■ The records
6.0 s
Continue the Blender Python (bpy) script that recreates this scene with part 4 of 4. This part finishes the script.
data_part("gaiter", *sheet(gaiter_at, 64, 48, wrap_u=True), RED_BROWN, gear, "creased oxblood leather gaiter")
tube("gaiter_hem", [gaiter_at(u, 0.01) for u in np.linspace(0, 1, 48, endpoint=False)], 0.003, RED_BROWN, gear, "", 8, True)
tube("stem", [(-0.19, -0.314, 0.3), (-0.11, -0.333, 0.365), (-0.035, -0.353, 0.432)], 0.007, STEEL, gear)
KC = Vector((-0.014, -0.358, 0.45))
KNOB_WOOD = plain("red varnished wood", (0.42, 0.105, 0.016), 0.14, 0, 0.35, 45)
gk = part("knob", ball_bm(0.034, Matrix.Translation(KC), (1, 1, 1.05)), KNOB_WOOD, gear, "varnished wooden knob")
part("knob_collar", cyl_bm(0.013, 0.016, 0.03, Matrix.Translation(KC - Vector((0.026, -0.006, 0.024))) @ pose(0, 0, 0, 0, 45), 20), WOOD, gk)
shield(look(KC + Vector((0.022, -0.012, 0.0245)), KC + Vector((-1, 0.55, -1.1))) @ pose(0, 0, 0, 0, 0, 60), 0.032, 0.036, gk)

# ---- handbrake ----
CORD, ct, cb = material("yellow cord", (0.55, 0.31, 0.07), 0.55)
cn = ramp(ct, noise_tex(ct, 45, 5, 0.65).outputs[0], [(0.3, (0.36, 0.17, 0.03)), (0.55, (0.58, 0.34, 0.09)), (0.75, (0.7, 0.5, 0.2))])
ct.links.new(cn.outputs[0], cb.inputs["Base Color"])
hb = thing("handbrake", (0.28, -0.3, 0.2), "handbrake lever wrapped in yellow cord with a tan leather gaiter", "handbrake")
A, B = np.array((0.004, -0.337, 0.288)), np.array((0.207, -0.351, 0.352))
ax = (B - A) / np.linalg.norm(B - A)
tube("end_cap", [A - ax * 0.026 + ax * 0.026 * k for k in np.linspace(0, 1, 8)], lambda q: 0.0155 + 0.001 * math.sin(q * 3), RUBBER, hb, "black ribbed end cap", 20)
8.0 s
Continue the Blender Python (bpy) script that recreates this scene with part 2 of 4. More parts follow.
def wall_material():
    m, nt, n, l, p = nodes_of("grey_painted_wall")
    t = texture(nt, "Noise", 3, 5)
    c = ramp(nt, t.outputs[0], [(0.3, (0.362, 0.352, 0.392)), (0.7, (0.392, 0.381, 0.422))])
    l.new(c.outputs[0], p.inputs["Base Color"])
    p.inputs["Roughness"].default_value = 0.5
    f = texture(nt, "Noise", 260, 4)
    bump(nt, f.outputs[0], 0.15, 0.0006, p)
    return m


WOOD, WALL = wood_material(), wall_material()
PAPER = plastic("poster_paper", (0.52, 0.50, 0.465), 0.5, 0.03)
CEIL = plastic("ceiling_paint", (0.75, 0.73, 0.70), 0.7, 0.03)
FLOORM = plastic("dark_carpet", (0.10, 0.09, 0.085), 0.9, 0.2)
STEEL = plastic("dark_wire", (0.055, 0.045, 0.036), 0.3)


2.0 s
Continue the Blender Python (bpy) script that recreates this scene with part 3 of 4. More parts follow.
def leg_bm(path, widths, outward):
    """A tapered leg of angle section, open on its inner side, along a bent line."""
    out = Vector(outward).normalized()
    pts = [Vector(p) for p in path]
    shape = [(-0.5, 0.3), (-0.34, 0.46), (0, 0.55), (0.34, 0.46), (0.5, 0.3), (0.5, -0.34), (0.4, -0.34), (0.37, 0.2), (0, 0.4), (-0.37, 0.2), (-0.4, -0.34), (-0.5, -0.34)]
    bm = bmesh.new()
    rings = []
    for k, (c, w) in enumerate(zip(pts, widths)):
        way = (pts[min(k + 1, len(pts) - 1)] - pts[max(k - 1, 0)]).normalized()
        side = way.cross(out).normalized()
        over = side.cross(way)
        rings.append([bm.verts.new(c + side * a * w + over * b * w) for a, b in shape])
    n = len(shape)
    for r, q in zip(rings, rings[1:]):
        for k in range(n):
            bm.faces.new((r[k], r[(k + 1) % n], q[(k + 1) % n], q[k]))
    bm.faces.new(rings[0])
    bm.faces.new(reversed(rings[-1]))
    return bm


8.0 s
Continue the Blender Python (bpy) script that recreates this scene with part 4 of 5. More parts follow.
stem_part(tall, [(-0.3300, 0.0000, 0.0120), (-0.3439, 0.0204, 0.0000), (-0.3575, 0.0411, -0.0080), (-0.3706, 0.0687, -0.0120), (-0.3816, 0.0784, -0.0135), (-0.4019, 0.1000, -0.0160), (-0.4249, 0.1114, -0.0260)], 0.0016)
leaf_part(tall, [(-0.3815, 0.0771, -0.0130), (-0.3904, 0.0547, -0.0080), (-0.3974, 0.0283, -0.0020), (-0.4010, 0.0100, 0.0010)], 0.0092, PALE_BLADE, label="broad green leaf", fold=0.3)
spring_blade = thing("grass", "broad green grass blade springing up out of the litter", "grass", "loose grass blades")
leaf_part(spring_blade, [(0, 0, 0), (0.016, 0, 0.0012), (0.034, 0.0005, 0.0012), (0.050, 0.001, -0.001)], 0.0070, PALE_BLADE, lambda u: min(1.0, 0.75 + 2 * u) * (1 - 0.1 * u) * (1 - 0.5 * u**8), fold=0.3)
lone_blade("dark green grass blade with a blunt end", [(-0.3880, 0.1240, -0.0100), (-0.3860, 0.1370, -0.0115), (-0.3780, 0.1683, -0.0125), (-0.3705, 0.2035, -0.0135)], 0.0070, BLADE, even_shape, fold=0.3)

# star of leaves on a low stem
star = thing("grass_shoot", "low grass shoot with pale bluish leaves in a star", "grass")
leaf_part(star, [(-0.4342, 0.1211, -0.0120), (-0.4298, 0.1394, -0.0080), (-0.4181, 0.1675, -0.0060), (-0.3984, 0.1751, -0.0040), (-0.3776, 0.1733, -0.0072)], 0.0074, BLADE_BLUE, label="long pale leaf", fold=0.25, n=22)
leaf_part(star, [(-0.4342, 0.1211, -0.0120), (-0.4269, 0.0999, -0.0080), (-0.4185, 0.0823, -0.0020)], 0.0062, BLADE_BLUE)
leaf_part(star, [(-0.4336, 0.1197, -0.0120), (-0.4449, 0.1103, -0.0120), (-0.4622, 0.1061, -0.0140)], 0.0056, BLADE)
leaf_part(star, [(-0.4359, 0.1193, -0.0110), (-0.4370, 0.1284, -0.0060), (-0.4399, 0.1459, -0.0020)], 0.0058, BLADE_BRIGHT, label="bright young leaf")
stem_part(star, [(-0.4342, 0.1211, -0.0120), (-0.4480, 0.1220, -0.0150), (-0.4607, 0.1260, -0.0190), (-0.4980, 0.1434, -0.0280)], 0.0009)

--

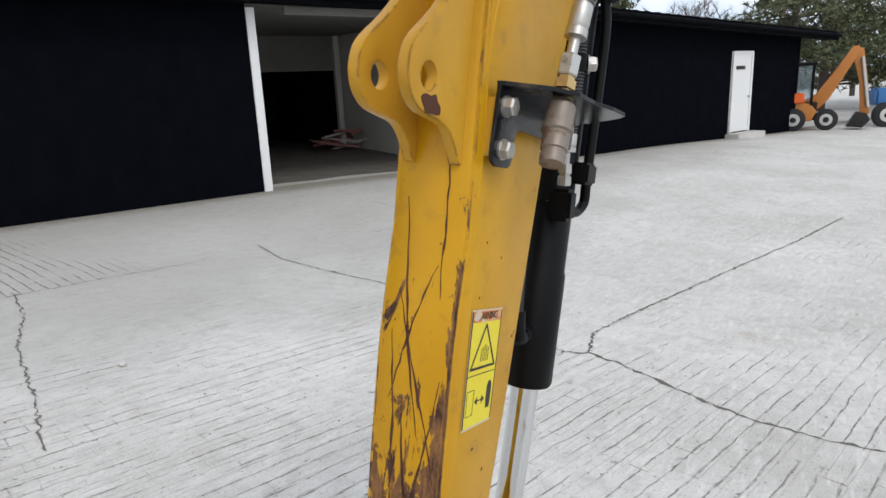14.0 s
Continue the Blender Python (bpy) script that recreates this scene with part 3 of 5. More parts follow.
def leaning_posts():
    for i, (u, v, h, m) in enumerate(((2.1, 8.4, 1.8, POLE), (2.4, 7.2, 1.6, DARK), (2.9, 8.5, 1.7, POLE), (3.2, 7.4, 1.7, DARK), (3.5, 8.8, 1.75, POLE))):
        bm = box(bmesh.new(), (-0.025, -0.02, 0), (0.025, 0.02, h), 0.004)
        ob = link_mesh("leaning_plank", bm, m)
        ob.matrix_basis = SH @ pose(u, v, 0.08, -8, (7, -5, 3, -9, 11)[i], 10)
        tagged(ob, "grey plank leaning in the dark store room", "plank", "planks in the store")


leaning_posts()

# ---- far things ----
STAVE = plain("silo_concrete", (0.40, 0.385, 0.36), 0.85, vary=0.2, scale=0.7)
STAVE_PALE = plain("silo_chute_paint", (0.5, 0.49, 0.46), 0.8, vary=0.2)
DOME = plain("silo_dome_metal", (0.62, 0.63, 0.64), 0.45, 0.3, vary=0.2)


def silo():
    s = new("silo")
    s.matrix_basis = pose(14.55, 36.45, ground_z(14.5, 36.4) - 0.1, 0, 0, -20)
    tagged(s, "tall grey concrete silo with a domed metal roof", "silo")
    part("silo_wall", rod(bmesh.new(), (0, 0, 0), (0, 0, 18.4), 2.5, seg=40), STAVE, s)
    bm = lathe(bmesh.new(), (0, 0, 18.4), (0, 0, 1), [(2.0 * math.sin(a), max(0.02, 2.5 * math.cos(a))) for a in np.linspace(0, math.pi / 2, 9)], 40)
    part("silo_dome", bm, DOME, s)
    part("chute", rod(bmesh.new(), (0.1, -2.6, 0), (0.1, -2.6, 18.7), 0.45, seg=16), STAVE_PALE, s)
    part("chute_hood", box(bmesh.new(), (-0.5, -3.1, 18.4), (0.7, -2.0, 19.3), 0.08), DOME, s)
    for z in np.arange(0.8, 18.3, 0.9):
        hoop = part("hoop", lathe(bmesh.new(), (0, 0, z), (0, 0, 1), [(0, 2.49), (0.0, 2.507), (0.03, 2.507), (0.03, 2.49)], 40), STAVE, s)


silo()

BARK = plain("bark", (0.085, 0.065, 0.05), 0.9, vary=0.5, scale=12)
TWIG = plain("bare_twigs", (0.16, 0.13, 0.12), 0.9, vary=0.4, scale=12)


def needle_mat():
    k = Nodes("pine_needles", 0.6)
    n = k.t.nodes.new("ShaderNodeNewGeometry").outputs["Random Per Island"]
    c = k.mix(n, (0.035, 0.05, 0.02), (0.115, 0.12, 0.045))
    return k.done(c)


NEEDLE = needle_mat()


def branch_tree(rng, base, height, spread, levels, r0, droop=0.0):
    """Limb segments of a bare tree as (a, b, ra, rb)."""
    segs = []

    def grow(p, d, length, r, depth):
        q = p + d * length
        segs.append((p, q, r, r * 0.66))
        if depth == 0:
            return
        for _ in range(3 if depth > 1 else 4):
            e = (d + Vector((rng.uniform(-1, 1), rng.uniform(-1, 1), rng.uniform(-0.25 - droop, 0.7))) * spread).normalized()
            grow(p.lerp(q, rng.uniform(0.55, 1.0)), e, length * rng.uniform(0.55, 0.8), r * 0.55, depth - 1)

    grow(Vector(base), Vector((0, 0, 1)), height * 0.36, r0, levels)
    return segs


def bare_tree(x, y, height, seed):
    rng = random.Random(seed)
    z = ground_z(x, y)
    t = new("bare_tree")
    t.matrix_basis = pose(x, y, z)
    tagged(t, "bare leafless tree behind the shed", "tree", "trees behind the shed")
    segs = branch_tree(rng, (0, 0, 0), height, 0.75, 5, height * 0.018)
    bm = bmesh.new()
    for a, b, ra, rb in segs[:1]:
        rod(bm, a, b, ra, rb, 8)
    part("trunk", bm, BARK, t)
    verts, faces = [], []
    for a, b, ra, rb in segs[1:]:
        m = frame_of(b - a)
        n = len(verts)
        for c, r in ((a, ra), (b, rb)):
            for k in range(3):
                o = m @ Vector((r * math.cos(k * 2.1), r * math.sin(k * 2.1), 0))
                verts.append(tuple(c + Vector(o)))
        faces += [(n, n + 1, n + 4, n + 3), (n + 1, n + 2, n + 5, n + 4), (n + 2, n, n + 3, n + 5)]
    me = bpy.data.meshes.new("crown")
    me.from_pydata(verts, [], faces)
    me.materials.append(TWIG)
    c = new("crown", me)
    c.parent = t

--

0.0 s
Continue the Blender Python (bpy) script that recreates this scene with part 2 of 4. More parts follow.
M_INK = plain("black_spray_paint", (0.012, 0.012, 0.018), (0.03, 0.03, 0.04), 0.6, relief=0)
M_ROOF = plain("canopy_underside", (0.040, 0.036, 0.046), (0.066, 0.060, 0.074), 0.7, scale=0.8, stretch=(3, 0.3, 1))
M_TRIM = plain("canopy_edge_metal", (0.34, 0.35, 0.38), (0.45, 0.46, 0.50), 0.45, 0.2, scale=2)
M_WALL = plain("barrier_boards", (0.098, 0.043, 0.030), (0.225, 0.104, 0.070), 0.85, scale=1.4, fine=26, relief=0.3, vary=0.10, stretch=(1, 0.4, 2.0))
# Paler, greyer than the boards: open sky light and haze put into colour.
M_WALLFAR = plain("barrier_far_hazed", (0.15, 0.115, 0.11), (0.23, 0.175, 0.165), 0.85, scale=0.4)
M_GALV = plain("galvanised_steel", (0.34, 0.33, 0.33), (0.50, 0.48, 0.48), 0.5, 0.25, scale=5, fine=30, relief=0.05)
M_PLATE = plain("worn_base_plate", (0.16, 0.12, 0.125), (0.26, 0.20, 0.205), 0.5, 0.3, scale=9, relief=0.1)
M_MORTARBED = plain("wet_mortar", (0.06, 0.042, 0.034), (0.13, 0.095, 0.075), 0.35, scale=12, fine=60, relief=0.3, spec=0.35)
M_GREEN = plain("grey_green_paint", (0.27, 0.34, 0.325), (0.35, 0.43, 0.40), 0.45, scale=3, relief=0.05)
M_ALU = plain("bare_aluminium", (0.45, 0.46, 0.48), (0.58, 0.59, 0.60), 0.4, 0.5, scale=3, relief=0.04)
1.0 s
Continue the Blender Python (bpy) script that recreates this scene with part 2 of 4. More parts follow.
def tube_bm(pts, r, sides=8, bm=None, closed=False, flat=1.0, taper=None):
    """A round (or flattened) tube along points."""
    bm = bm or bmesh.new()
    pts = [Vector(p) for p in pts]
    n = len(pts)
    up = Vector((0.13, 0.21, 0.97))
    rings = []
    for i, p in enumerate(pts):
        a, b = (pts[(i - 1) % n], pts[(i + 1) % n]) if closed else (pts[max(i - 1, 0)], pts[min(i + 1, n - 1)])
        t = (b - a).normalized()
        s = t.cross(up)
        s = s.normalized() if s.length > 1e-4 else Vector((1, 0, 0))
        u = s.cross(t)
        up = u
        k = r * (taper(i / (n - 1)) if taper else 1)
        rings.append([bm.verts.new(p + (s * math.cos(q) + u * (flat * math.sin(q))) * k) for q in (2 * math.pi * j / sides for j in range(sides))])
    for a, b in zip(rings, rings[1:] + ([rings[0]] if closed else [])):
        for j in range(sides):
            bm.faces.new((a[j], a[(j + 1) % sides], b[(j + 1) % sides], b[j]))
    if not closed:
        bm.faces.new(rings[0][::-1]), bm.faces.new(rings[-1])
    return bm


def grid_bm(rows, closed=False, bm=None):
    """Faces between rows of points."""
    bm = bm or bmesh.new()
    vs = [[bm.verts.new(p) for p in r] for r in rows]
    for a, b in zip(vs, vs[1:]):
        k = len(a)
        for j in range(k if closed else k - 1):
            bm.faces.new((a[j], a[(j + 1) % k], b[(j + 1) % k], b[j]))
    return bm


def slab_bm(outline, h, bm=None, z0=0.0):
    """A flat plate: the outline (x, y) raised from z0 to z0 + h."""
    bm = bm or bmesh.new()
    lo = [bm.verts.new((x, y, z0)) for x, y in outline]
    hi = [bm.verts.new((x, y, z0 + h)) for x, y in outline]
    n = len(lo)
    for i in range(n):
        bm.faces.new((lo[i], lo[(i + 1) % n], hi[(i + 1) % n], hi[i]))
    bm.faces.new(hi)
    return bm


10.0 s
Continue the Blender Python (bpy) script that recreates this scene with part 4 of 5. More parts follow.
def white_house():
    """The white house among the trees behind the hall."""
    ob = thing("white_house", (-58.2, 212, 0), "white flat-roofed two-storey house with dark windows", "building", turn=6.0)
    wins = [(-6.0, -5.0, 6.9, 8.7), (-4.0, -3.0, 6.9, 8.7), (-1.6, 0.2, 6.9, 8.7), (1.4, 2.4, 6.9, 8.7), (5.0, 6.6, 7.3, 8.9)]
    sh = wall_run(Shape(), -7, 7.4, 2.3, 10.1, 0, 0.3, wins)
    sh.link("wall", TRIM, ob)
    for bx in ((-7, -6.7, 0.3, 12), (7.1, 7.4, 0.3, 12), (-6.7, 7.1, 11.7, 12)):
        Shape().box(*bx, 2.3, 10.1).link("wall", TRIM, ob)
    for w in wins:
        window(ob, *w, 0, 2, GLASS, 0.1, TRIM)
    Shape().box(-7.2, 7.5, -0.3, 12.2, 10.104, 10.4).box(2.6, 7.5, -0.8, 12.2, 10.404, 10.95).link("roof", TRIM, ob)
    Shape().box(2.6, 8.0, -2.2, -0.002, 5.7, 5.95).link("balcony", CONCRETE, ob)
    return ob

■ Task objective
Each line from the line with "3 of 4. More parts follow." to the line with "BLADE, even_shape, fold=0.3)" is to be echoed exactly; both boundary lines are included, and nothing else is to be output.

■ Solution for this problem
Continue the Blender Python (bpy) script that recreates this scene with part 3 of 4. More parts follow.
def leg_bm(path, widths, outward):
    """A tapered leg of angle section, open on its inner side, along a bent line."""
    out = Vector(outward).normalized()
    pts = [Vector(p) for p in path]
    shape = [(-0.5, 0.3), (-0.34, 0.46), (0, 0.55), (0.34, 0.46), (0.5, 0.3), (0.5, -0.34), (0.4, -0.34), (0.37, 0.2), (0, 0.4), (-0.37, 0.2), (-0.4, -0.34), (-0.5, -0.34)]
    bm = bmesh.new()
    rings = []
    for k, (c, w) in enumerate(zip(pts, widths)):
        way = (pts[min(k + 1, len(pts) - 1)] - pts[max(k - 1, 0)]).normalized()
        side = way.cross(out).normalized()
        over = side.cross(way)
        rings.append([bm.verts.new(c + side * a * w + over * b * w) for a, b in shape])
    n = len(shape)
    for r, q in zip(rings, rings[1:]):
        for k in range(n):
            bm.faces.new((r[k], r[(k + 1) % n], q[(k + 1) % n], q[k]))
    bm.faces.new(rings[0])
    bm.faces.new(reversed(rings[-1]))
    return bm


8.0 s
Continue the Blender Python (bpy) script that recreates this scene with part 4 of 5. More parts follow.
stem_part(tall, [(-0.3300, 0.0000, 0.0120), (-0.3439, 0.0204, 0.0000), (-0.3575, 0.0411, -0.0080), (-0.3706, 0.0687, -0.0120), (-0.3816, 0.0784, -0.0135), (-0.4019, 0.1000, -0.0160), (-0.4249, 0.1114, -0.0260)], 0.0016)
leaf_part(tall, [(-0.3815, 0.0771, -0.0130), (-0.3904, 0.0547, -0.0080), (-0.3974, 0.0283, -0.0020), (-0.4010, 0.0100, 0.0010)], 0.0092, PALE_BLADE, label="broad green leaf", fold=0.3)
spring_blade = thing("grass", "broad green grass blade springing up out of the litter", "grass", "loose grass blades")
leaf_part(spring_blade, [(0, 0, 0), (0.016, 0, 0.0012), (0.034, 0.0005, 0.0012), (0.050, 0.001, -0.001)], 0.0070, PALE_BLADE, lambda u: min(1.0, 0.75 + 2 * u) * (1 - 0.1 * u) * (1 - 0.5 * u**8), fold=0.3)
lone_blade("dark green grass blade with a blunt end", [(-0.3880, 0.1240, -0.0100), (-0.3860, 0.1370, -0.0115), (-0.3780, 0.1683, -0.0125), (-0.3705, 0.2035, -0.0135)], 0.0070, BLADE, even_shape, fold=0.3)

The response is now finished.